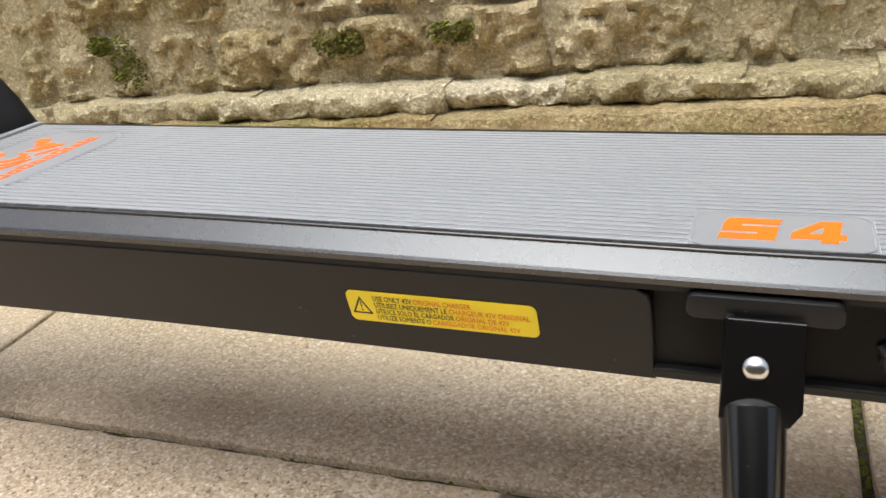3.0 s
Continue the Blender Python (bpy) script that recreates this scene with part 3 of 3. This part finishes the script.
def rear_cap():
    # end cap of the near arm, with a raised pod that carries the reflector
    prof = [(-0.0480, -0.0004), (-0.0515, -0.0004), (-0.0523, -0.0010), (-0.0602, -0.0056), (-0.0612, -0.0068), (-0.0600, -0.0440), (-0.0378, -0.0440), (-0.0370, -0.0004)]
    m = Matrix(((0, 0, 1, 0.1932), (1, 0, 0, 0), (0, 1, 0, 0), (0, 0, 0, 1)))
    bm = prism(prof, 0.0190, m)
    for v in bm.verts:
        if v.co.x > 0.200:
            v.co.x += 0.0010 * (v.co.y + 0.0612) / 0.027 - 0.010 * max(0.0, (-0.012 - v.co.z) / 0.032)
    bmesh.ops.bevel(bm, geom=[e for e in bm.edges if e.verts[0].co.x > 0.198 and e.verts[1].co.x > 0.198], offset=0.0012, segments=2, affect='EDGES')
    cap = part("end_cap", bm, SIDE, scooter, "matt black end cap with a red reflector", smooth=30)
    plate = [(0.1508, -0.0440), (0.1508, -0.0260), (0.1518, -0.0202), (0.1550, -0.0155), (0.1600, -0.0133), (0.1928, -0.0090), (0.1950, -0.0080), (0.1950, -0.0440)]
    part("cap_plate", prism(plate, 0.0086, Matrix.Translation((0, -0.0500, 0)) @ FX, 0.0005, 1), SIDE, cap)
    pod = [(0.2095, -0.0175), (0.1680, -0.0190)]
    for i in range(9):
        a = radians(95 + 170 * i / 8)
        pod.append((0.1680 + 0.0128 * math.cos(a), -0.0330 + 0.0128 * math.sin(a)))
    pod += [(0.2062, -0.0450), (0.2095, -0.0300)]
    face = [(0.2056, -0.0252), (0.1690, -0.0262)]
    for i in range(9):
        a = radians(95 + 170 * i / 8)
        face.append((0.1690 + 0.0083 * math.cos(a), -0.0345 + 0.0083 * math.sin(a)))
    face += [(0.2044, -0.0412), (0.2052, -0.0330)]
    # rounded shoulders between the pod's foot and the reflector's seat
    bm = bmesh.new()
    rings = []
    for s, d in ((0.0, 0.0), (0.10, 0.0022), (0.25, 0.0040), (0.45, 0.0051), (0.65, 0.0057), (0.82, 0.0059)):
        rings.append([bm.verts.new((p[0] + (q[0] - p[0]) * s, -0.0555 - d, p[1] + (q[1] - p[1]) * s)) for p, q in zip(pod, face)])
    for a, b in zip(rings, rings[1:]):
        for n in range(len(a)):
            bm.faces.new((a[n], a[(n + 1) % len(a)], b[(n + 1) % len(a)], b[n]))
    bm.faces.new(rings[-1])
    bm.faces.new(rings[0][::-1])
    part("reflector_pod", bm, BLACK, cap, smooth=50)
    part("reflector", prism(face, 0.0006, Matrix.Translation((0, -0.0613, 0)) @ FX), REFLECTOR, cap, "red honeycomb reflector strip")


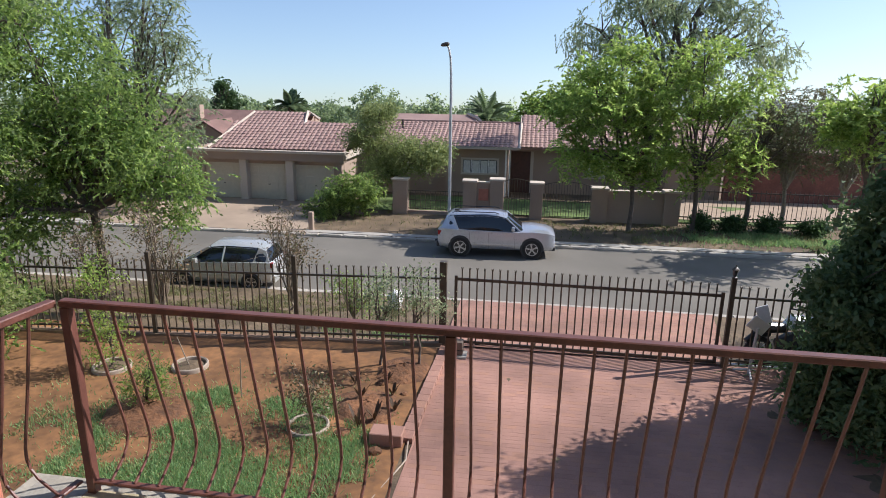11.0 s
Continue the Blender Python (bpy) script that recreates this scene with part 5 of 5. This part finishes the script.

▸ **EXERCISE INSTRUCTIONS**: Without including any pictures, print all of the material exactly as given.

▸ **RESULT**:
3.0 s
Continue the Blender Python (bpy) script that recreates this scene with part 3 of 3. This part finishes the script.
def rear_cap():
    # end cap of the near arm, with a raised pod that carries the reflector
    prof = [(-0.0480, -0.0004), (-0.0515, -0.0004), (-0.0523, -0.0010), (-0.0602, -0.0056), (-0.0612, -0.0068), (-0.0600, -0.0440), (-0.0378, -0.0440), (-0.0370, -0.0004)]
    m = Matrix(((0, 0, 1, 0.1932), (1, 0, 0, 0), (0, 1, 0, 0), (0, 0, 0, 1)))
    bm = prism(prof, 0.0190, m)
    for v in bm.verts:
        if v.co.x > 0.200:
            v.co.x += 0.0010 * (v.co.y + 0.0612) / 0.027 - 0.010 * max(0.0, (-0.012 - v.co.z) / 0.032)
    bmesh.ops.bevel(bm, geom=[e for e in bm.edges if e.verts[0].co.x > 0.198 and e.verts[1].co.x > 0.198], offset=0.0012, segments=2, affect='EDGES')
    cap = part("end_cap", bm, SIDE, scooter, "matt black end cap with a red reflector", smooth=30)
    plate = [(0.1508, -0.0440), (0.1508, -0.0260), (0.1518, -0.0202), (0.1550, -0.0155), (0.1600, -0.0133), (0.1928, -0.0090), (0.1950, -0.0080), (0.1950, -0.0440)]
    part("cap_plate", prism(plate, 0.0086, Matrix.Translation((0, -0.0500, 0)) @ FX, 0.0005, 1), SIDE, cap)
    pod = [(0.2095, -0.0175), (0.1680, -0.0190)]
    for i in range(9):
        a = radians(95 + 170 * i / 8)
        pod.append((0.1680 + 0.0128 * math.cos(a), -0.0330 + 0.0128 * math.sin(a)))
    pod += [(0.2062, -0.0450), (0.2095, -0.0300)]
    face = [(0.2056, -0.0252), (0.1690, -0.0262)]
    for i in range(9):
        a = radians(95 + 170 * i / 8)
        face.append((0.1690 + 0.0083 * math.cos(a), -0.0345 + 0.0083 * math.sin(a)))
    face += [(0.2044, -0.0412), (0.2052, -0.0330)]
    # rounded shoulders between the pod's foot and the reflector's seat
    bm = bmesh.new()
    rings = []
    for s, d in ((0.0, 0.0), (0.10, 0.0022), (0.25, 0.0040), (0.45, 0.0051), (0.65, 0.0057), (0.82, 0.0059)):
        rings.append([bm.verts.new((p[0] + (q[0] - p[0]) * s, -0.0555 - d, p[1] + (q[1] - p[1]) * s)) for p, q in zip(pod, face)])
    for a, b in zip(rings, rings[1:]):
        for n in range(len(a)):
            bm.faces.new((a[n], a[(n + 1) % len(a)], b[(n + 1) % len(a)], b[n]))
    bm.faces.new(rings[-1])
    bm.faces.new(rings[0][::-1])
    part("reflector_pod", bm, BLACK, cap, smooth=50)
    part("reflector", prism(face, 0.0006, Matrix.Translation((0, -0.0613, 0)) @ FX), REFLECTOR, cap, "red honeycomb reflector strip")


11.0 s
Continue the Blender Python (bpy) script that recreates this scene with part 5 of 5. This part finishes the script.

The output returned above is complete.